The four judges have argued that any direction on the MoP can come only from the constitution bench or the Supreme Court collegium - made up of the CJI and the four other senior-most judges -- and not from the CJI in a judicial order.

Will the four judges now be able to function under this CJI?

The four judges have the same constitutional immunity that the CJI and the other judges enjoy. But the simmering tensions that have burst into the open can make the functioning of the collegium extremely difficult.

On Wednesday, though, the four judges had sat together with the CJI despite their differences and unanimously recommended the elevation of Justice K.M. Joseph and a senior woman advocate to the Supreme Court.

Has the CJI's position become untenable?

The CJI, or any other Supreme Court or high court judge, can only be impeached, which is a laborious process. But morally and psychologically, the CJI will now be under tremendous pressure over how he conducts himself in public or in court.

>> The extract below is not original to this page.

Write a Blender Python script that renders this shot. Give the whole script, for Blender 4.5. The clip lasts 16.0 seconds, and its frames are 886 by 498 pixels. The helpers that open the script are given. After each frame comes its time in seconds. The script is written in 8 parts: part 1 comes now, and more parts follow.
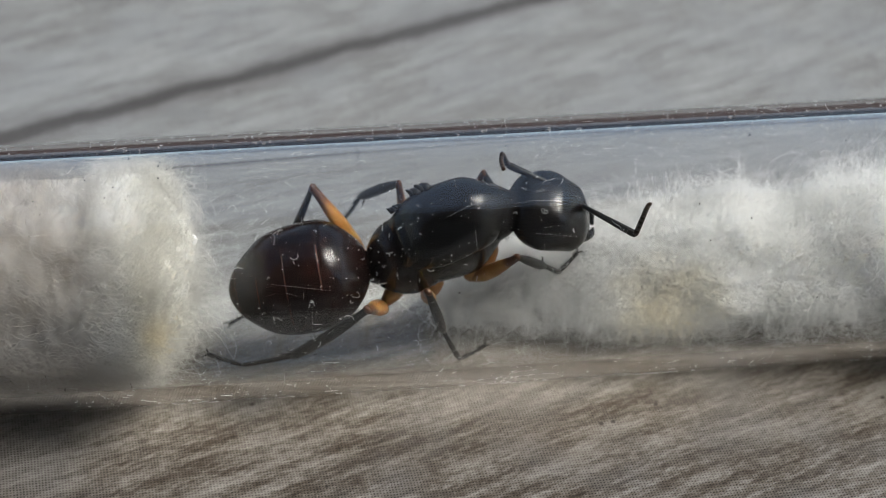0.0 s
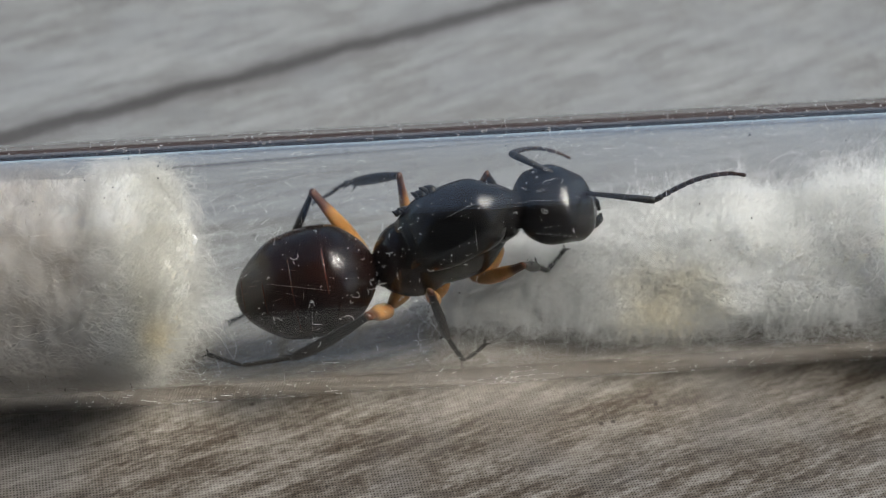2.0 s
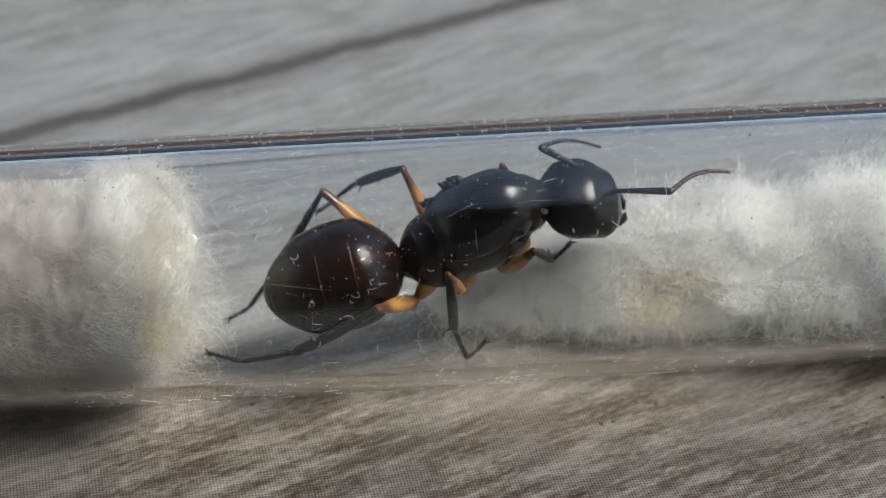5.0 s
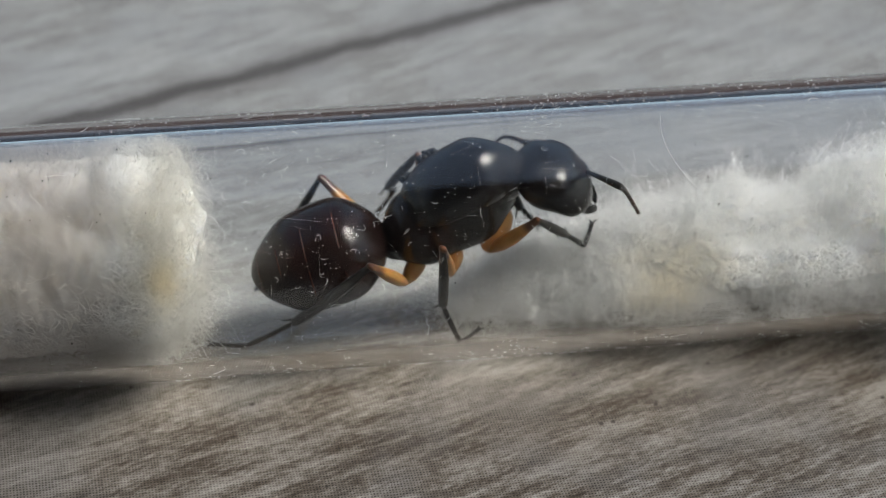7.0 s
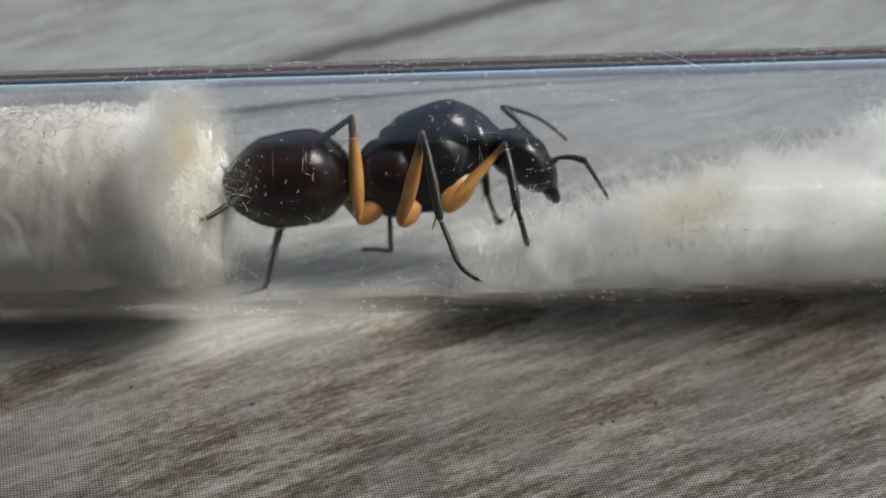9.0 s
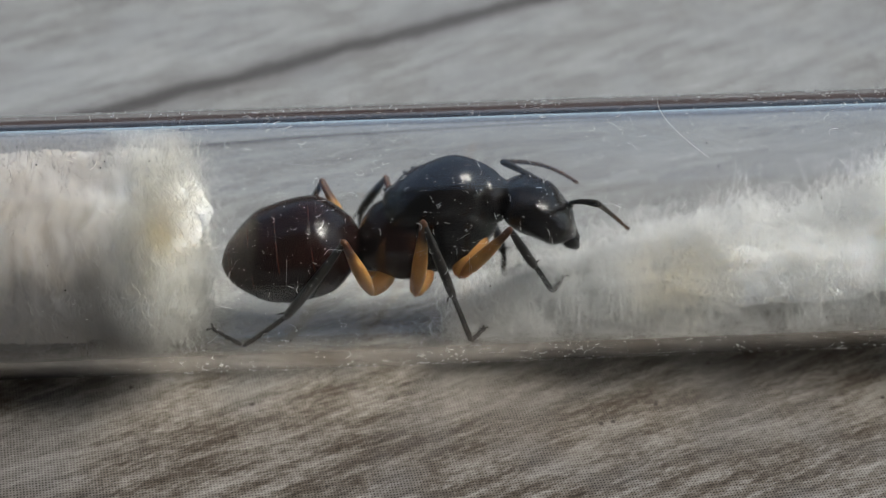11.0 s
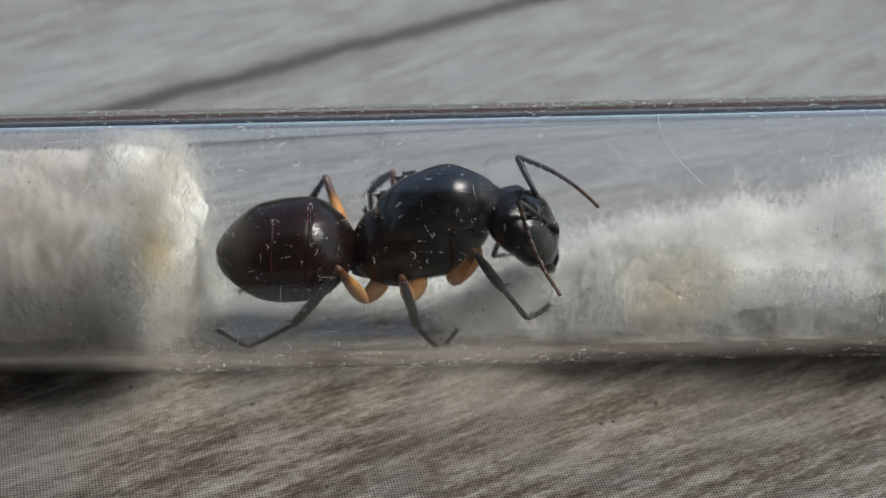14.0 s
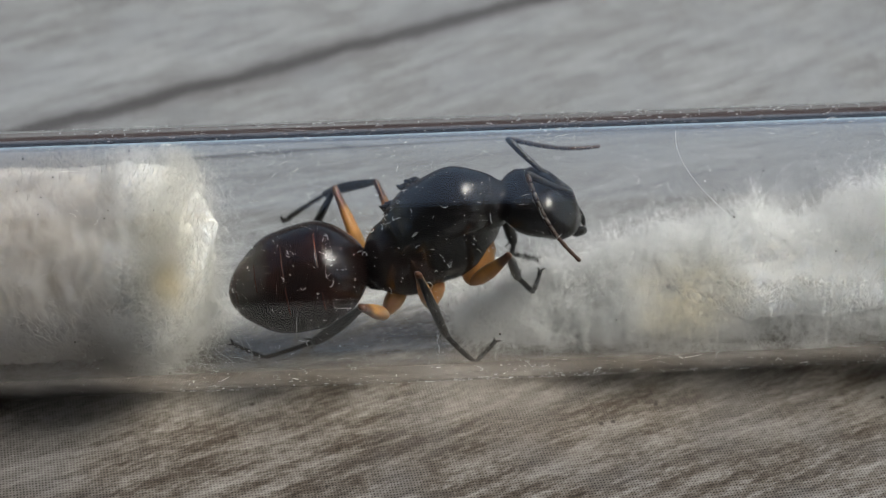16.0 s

He can certainly resign if he wants but that looks a remote possibility as a large number of judges may possibly stand by him.

Why is it being said that Justice Ranjan Gogoi has taken the boldest step among the four?

This is because Justice Gogoi is to be CJI from October 4 this year till he retires on November 18, 2019. Conventionally, the outgoing CJI recommends the second senior-most judge as his successor to the President. Traditionally, the senior-most judge becomes the CJI.

Sources close to the CJI have rejected suggestions that Justice Misra can create problems for Justice Gogoi's elevation, saying he is not vindictive. They have cited how senior advocates such as Dushyant Dave and Prashant Bhushan have obtained relief in various matters despite being highly critical of Justice Misra.